Interviewing for new positions in an IT office can be a time-consuming and stressful process. Do you go for a permanent position or a contractor? Get it wrong and your decision could affect not just morale, but business as well. Here The Secret Manager reveals what life is like in an IT department when the CVs come rolling in.
January is a time for renewal in the IT department. There’s a new lease of life and a freshness in the office. The Christmas decorations have come down, new projects are springing into life, and the office is beginning to welcome some new faces.
Yes, it’s interview time. Even with austerity in full force, IT and tech companies have always seen movement in the jobs market. And it’s the larger institutions that seem to have difficulty in holding on to their staff, with stagnating wages and no bonuses leading to workers seeking new opportunities. Worryingly, this has led to a situation in some companies where the best and brightest leave for pastures new and leaving the old, weak and institutionalised to sit tight and pray for their redundancy payoffs.
This all sounds rather gloomy, but the flip side is there are an increasing number of good, highly-motivated workers looking for new roles and it’s good news for contractors too as, more often than not, they’re required to fill the holes.
One permanent member of staff in our office has just left, but what with some new projects coming on stream we need two new contractors. Now I’ll not pretend that interviewing for contractors is easy, but there’s a lot less pressure than with permanent staff. Do you get a useless one? Just terminate them! Not a good fit? Doesn’t matter so long as they deliver! Good at their job? Do anything you can to keep them!
I don’t particularly enjoy interviewing people. You know that everyone there will have put a fair bit of effort into making the appointment, and all but one of them is going to be dealt a crushing blow to their self-esteem. However, interviewing for a contractor is relatively easy. Just ask a few technical questions and ascertain they’re not a complete freak. Of course, interviewing for permanent roles is much more difficult as quite often you’re interviewing for potential as much as anything else. This reminds me of “the one that nearly got away” – the most professional, intelligent and conscientious individual I’ve ever worked with who very nearly didn’t get offered the job after a nervous performance at interview.
For every one that nearly got away, there’s a thousand who did! Take the guy who due to an administrative error was sent to the wrong building for interview. Our company had moved 6 months previously. After much apology he was invited again to the correct location. There was no fairy-tale ending though.

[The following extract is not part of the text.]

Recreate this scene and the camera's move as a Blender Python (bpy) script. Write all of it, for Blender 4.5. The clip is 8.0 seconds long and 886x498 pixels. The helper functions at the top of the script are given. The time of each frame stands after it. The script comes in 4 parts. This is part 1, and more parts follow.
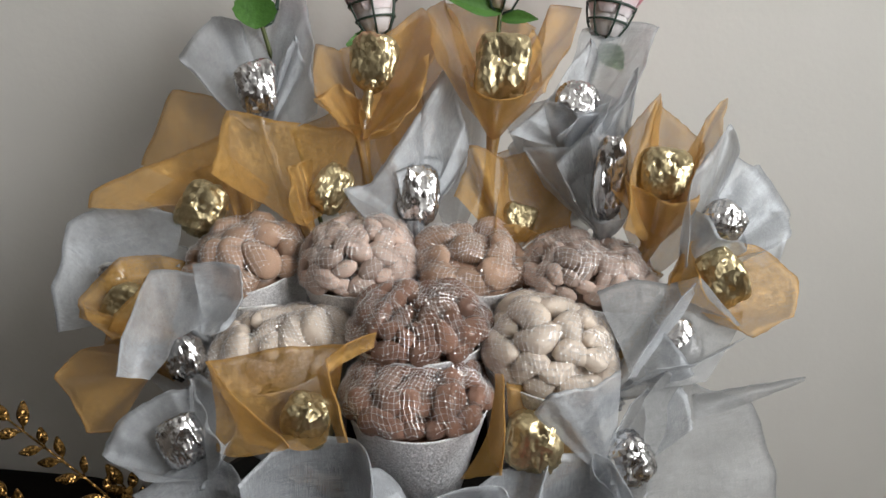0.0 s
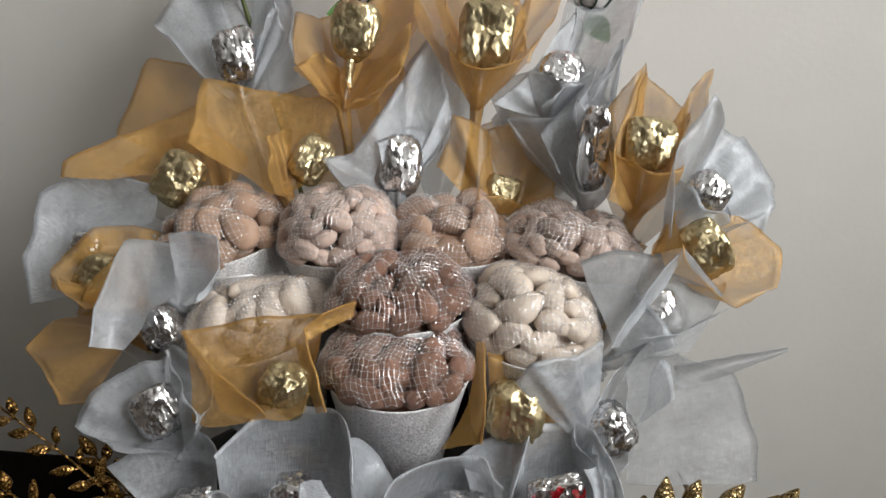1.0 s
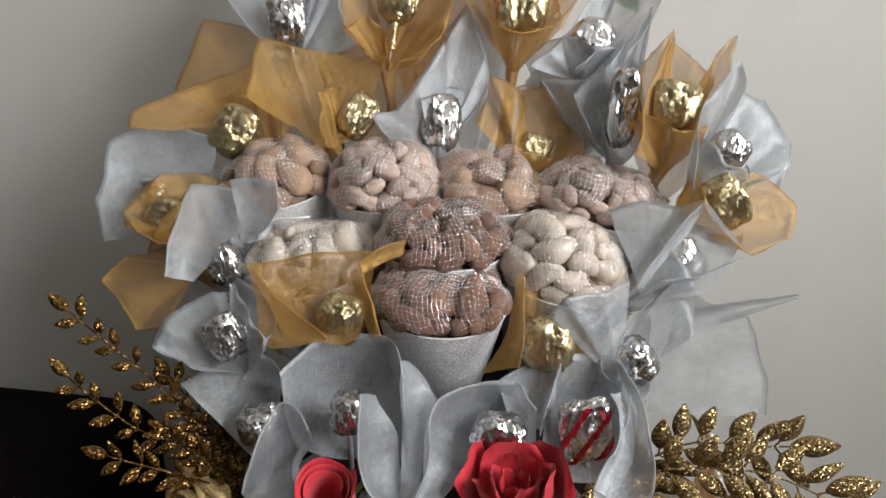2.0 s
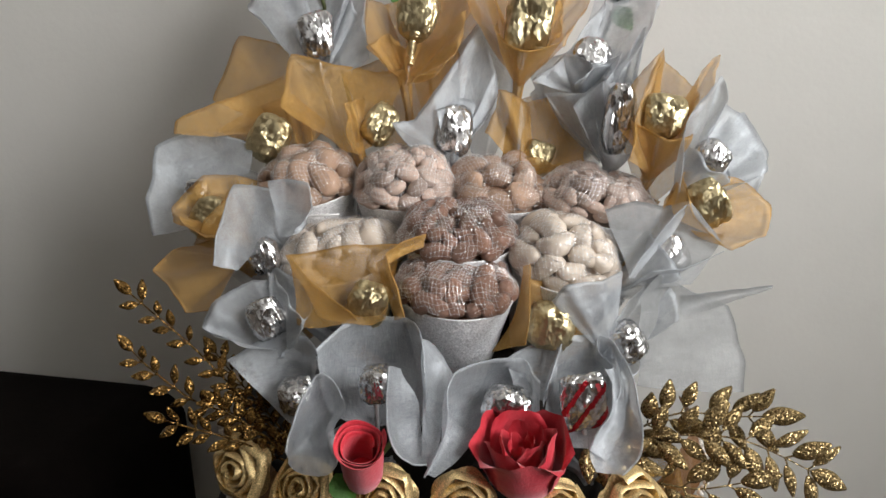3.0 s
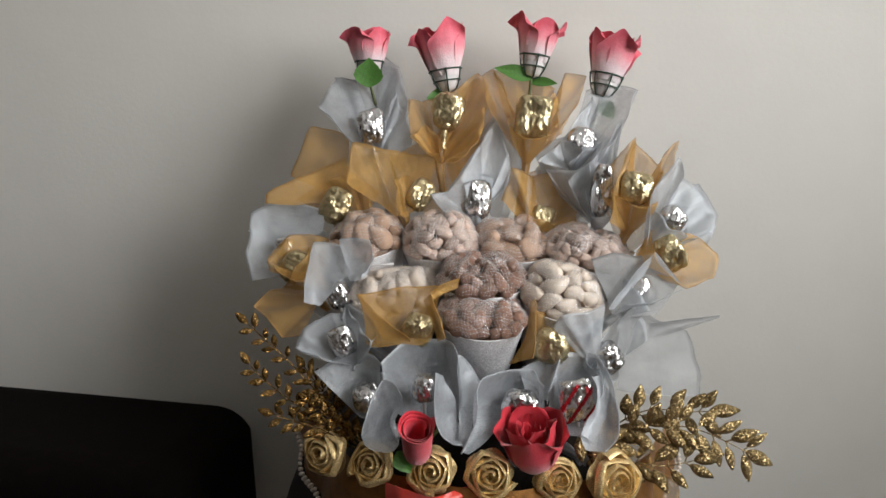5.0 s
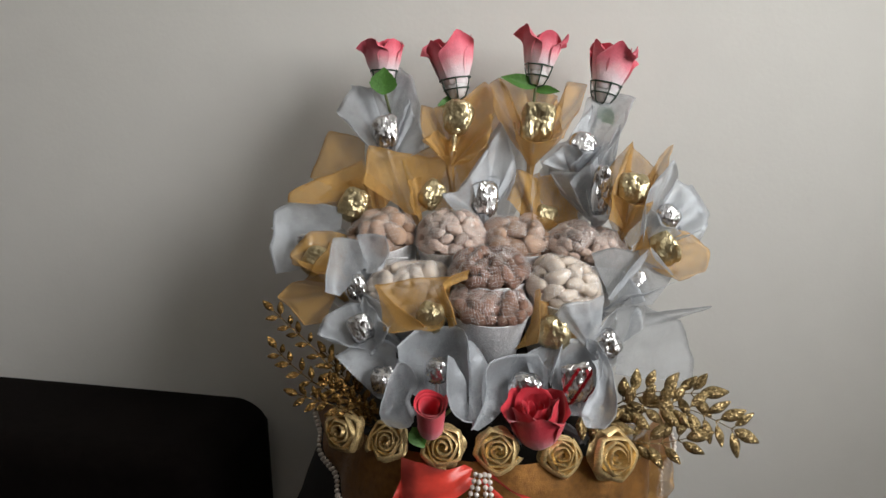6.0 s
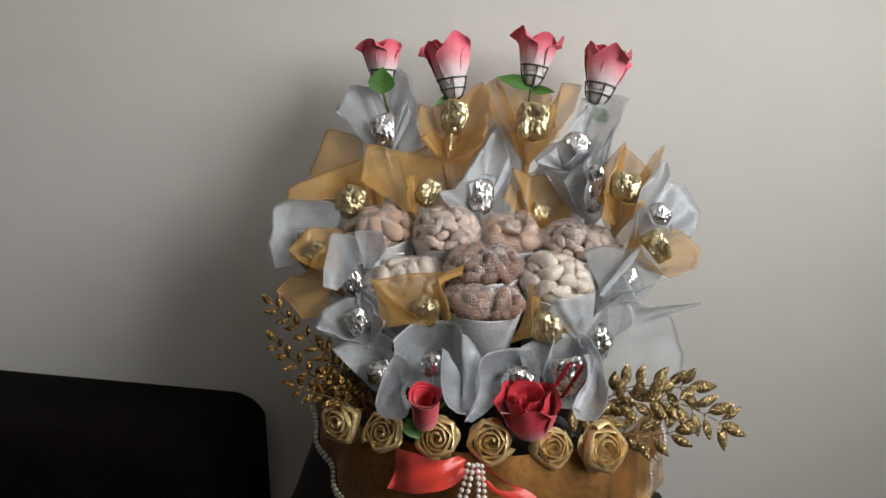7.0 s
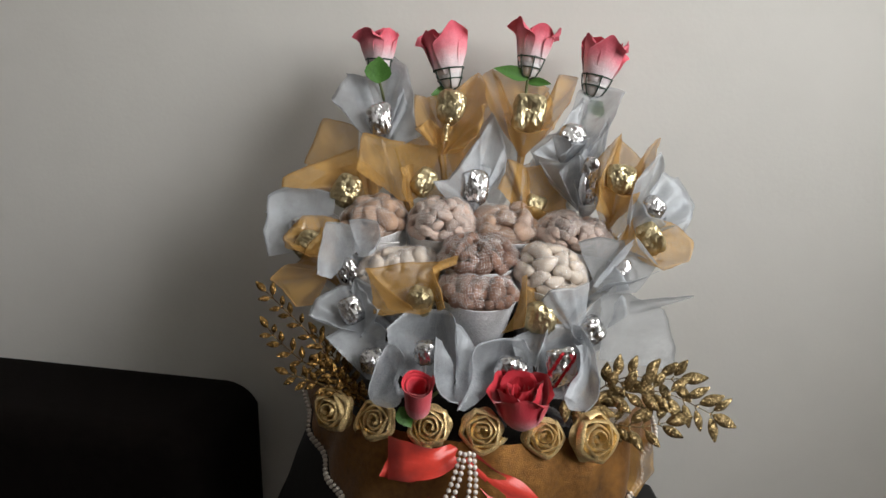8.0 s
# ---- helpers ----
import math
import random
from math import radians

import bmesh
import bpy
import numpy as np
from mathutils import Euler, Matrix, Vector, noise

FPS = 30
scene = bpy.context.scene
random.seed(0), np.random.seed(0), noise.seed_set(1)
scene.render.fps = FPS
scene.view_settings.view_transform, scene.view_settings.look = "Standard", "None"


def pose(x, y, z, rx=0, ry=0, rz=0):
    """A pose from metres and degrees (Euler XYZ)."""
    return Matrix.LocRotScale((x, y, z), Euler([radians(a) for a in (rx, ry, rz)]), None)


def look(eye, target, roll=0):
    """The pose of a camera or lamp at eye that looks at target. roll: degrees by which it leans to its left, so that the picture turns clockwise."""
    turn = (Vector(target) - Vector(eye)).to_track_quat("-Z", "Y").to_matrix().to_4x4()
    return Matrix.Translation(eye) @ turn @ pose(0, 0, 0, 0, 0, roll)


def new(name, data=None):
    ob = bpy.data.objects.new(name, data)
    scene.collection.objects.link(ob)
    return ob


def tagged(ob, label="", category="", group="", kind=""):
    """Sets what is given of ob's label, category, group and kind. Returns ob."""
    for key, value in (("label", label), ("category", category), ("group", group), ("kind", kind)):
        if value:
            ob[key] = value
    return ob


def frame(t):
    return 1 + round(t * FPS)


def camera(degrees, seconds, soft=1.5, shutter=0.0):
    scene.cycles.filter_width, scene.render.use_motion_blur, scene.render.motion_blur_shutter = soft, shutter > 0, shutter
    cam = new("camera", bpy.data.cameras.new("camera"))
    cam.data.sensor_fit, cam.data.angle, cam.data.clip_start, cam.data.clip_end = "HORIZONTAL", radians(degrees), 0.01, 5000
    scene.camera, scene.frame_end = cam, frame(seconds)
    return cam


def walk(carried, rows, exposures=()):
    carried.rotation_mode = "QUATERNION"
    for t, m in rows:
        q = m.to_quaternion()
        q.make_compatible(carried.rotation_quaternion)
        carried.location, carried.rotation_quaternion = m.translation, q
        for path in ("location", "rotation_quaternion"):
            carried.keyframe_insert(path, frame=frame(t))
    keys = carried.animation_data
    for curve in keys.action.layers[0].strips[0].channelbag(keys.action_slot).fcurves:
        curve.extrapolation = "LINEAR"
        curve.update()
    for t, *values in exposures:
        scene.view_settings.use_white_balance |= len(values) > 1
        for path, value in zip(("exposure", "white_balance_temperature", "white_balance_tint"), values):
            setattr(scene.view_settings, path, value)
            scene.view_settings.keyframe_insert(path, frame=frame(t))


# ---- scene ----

He found himself in a skills assessment and with no idea what to do he literally ran away!
Another person I once knew failed a job interview, but not to be deterred he waited a few weeks and applied for another job in the same company but under a different name. Incredibly, he got the job! Unfortunately for him his new desk was dangerously close to his original interviewer and within a couple of weeks his ruse had been uncovered. Needless to say he doesn’t work there anymore. Sifting through job applications also means spotting the ’embellishments’.
As the jobs market becomes increasingly competitive it’s becoming harder to make your CV stand out from the crowd so there’s the temptation to tweak various details, and the difference between a minor exaggeration and an outright lie can be small. Sometimes the job ads encourage this – a required skill may turn out to be something you can learn in an hour from a book, and who’s going to have that exact skill set anyway?
Personally I have never knowingly lied on my CV, although I will confess to listing my work history to the nearest month to make a few employment breaks look a little smaller. The same cannot be said for one of my old colleagues. A couple of years after leaving us he was applying for jobs and hawking his CV around the internet. An agency passed it on to us as we happened to have a role suitable for a candidate of that calibre. But imagine our Head of Department’s surprise when it turned out he used to work for the candidate instead of, as the applicant claimed, the other way round! Needless to say he didn’t get an interview.